__DATASET SECTION__.
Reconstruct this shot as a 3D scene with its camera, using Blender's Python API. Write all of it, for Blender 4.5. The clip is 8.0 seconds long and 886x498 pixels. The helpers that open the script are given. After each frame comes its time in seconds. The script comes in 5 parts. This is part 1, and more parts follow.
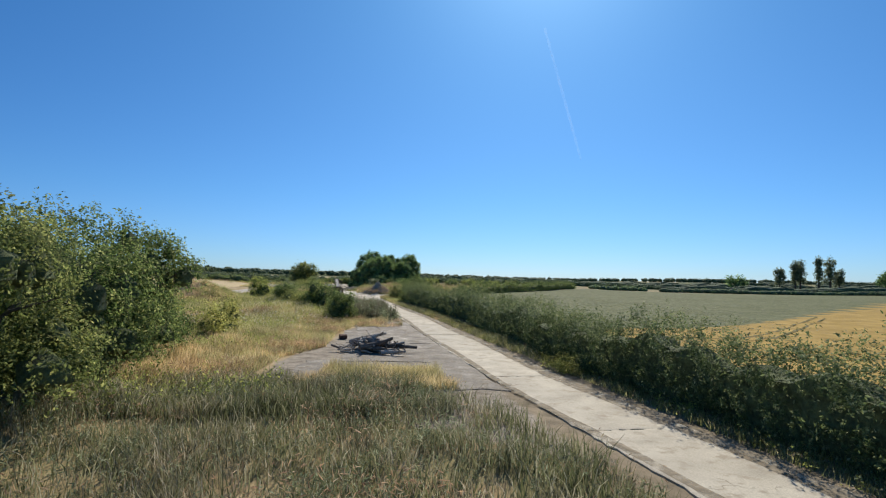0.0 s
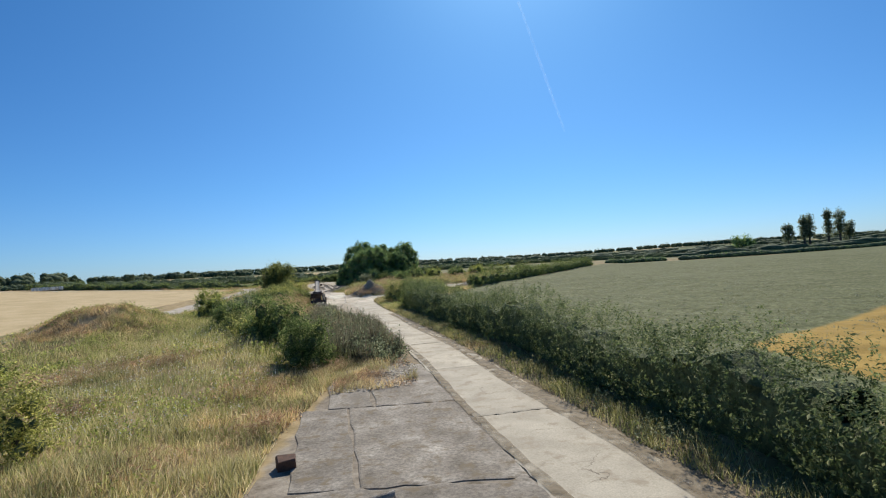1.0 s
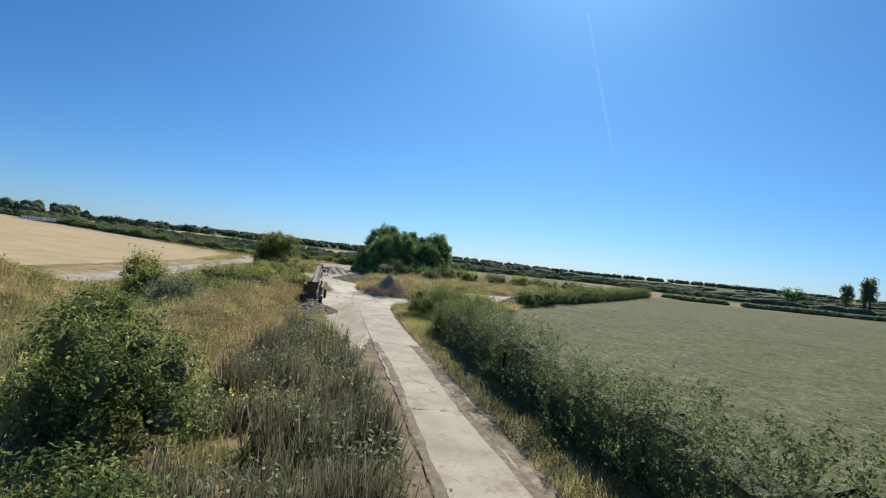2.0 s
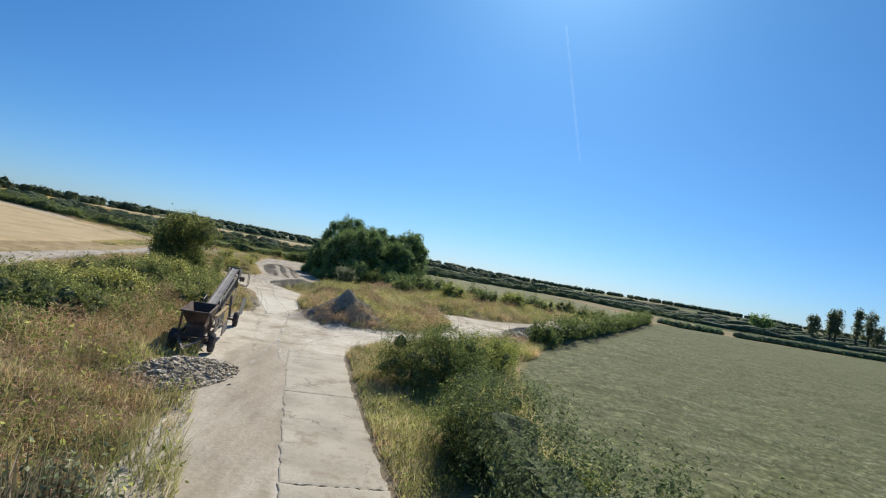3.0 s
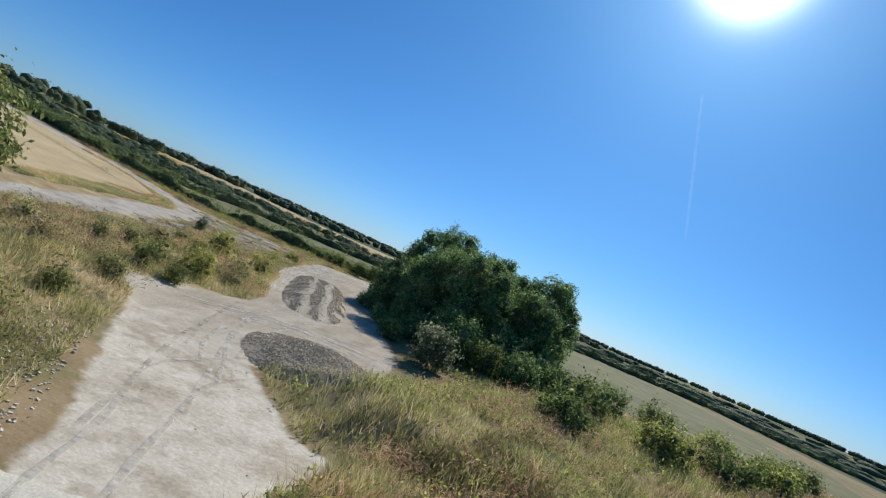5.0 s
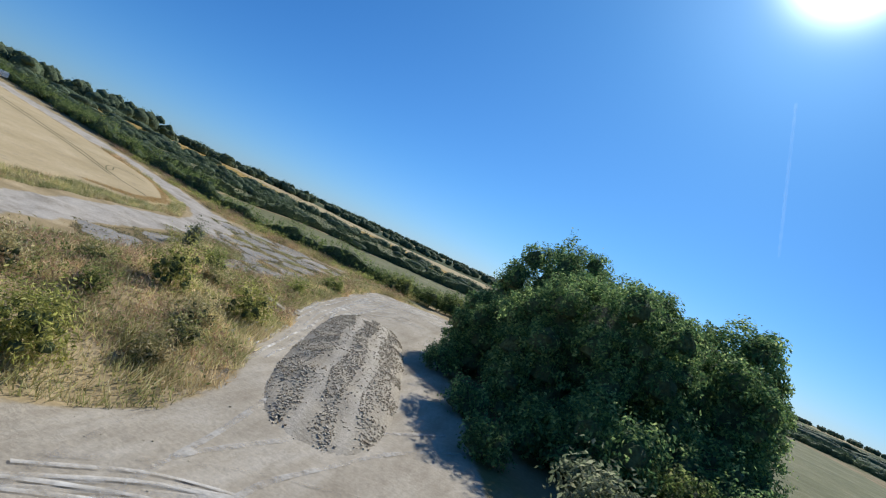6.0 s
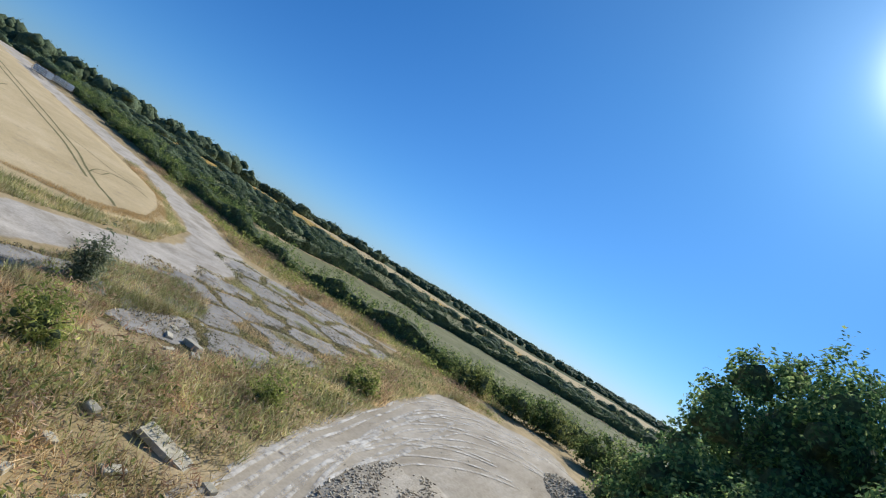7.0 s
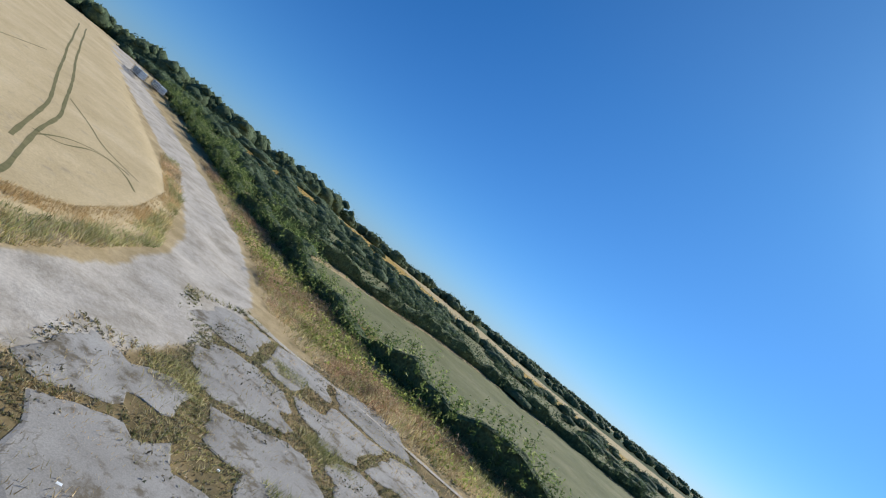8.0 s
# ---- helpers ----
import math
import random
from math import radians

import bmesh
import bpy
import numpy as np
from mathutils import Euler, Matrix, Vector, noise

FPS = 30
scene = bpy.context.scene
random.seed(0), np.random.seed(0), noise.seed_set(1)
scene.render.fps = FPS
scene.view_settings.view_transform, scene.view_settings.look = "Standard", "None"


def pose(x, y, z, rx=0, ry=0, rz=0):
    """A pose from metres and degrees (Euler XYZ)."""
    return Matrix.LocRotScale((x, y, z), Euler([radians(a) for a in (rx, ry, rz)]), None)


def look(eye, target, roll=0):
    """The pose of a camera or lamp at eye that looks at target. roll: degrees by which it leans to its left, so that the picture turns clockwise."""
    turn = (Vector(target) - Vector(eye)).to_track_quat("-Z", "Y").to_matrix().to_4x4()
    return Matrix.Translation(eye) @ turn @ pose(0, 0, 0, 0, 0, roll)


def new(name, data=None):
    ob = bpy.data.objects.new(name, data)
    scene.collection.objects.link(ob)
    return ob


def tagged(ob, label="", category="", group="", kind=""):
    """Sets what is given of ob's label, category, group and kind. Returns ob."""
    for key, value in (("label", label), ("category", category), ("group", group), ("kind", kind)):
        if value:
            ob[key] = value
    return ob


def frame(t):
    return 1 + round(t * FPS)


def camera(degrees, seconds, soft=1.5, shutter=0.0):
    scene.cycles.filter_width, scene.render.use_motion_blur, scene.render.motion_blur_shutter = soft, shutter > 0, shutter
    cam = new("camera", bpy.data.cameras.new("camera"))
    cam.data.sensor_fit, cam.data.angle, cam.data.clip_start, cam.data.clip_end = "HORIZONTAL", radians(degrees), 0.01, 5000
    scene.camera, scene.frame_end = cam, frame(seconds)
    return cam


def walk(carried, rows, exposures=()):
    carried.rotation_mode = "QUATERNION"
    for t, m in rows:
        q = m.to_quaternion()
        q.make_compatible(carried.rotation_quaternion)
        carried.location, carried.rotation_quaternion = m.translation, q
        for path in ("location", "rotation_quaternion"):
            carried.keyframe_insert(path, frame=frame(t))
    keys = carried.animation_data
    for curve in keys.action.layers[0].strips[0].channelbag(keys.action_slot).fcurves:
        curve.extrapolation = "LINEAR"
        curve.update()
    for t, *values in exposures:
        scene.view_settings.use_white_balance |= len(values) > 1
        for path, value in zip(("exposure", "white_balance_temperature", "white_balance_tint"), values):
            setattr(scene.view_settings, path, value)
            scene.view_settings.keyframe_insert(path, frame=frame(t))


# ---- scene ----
cam = camera(77.5, 8.0, 1.15)
PATH = [
    (0, (-0.583, 0.72, 3.744), (-0.568, 2.717, 3.847), 1.1),
    (0.5, (-1.579, 10.411, 4.311), (-1.589, 12.41, 4.367), 2.8),
    (1, (-2.359, 20.13, 4.668), (-2.314, 22.129, 4.713), -3.7),
    (1.5, (-3.317, 30.16, 4.985), (-3.254, 32.158, 5.046), 2.7),
    (1.7, (-3.796, 34.189, 5.074), (-3.827, 36.188, 5.121), 5.6),
    (2.8, (-6.543, 56.163, 5.489), (-6.604, 58.162, 5.508), 6.3),
    (3, (-6.992, 60.106, 5.637), (-6.908, 62.104, 5.69), 10.1),
    (3.5, (-8.382, 69.855, 5.935), (-8.367, 71.855, 5.976), 8.5),
    (4, (-9.918, 79.328, 5.993), (-9.949, 81.328, 6.019), 10.8),
    (4.2, (-10.572, 82.961, 5.942), (-10.628, 84.96, 5.972), 13.5),
    (5.3, (-14.75, 102.573, 5.951), (-15.013, 104.554, 6.044), 25.1),
    (5.5, (-15.608, 106.037, 5.991), (-15.926, 108.01, 6.073), 22.3),
    (6, (-17.965, 114.398, 6.083), (-18.456, 116.337, 6.113), 24.3),
    (6.5, (-20.571, 122.379, 5.999), (-21.214, 124.273, 6.026), 25.7),
    (7, (-23.973, 130.061, 5.688), (-24.793, 131.879, 5.832), 30.6),
    (7.5, (-28.136, 137.223, 5.849), (-29.132, 138.948, 6.035), 34.7),
    (8, (-32.674, 143.939, 5.968), (-33.847, 145.554, 6.099), 38.4),
]
walk(cam, [(t, look(eye, target, roll)) for t, eye, target, roll in PATH], [(0, 0.12, 6650, 10), (4.2, 0.1, 6600, 10), (5.5, -0.1, 6100, 10), (6.5, 0.13, 6100, 10), (8, 0.1, 6050, 10)])

# ---------- world, sun, exposure ----------
SUN_AZ, SUN_EL = 11.0, 36.3
sun_dir = Vector((math.sin(radians(SUN_AZ)) * math.cos(radians(SUN_EL)), math.cos(radians(SUN_AZ)) * math.cos(radians(SUN_EL)), math.sin(radians(SUN_EL))))
world = bpy.data.worlds.new("sky")
scene.world = world
world.use_nodes = True
wn = world.node_tree
sky = wn.nodes.new("ShaderNodeTexSky")
sky.sky_type = "NISHITA"
sky.sun_disc = False
sky.sun_elevation, sky.sun_rotation = radians(SUN_EL), radians(SUN_AZ)
sky.altitude, sky.air_density, sky.dust_density, sky.ozone_density = 60, 0.85, 0.2, 4.5
background = wn.nodes["Background"]
background.inputs["Strength"].default_value = 0.085
tint = wn.nodes.new("ShaderNodeMix")
tint.data_type, tint.blend_type = "RGBA", "MULTIPLY"
tint.inputs["Factor"].default_value = 1.0
coord = wn.nodes.new("ShaderNodeTexCoord")
height = wn.nodes.new("ShaderNodeSeparateXYZ")
wn.links.new(coord.outputs["Generated"], height.inputs[0])
air = wn.nodes.new("ShaderNodeValToRGB")
air.color_ramp.elements.new(0.14)
for stop, (at, col) in zip(air.color_ramp.elements, ((0.0, (0.52, 0.75, 1.1)), (0.14, (0.41, 0.77, 1.09)), (0.45, (0.275, 0.77, 1.14)))):
    stop.position, stop.color = at, (*col, 1)
wn.links.new(height.outputs["Z"], air.inputs[0])
wn.links.new(air.outputs["Color"], tint.inputs["B"])
wn.links.new(sky.outputs[0], tint.inputs["A"])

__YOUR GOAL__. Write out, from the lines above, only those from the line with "turn = (Vector(target)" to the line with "for key, value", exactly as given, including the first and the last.

__RESULT OF THE TASK__.
    turn = (Vector(target) - Vector(eye)).to_track_quat("-Z", "Y").to_matrix().to_4x4()
    return Matrix.Translation(eye) @ turn @ pose(0, 0, 0, 0, 0, roll)


def new(name, data=None):
    ob = bpy.data.objects.new(name, data)
    scene.collection.objects.link(ob)
    return ob


def tagged(ob, label="", category="", group="", kind=""):
    """Sets what is given of ob's label, category, group and kind. Returns ob."""
    for key, value in (("label", label), ("category", category), ("group", group), ("kind", kind)):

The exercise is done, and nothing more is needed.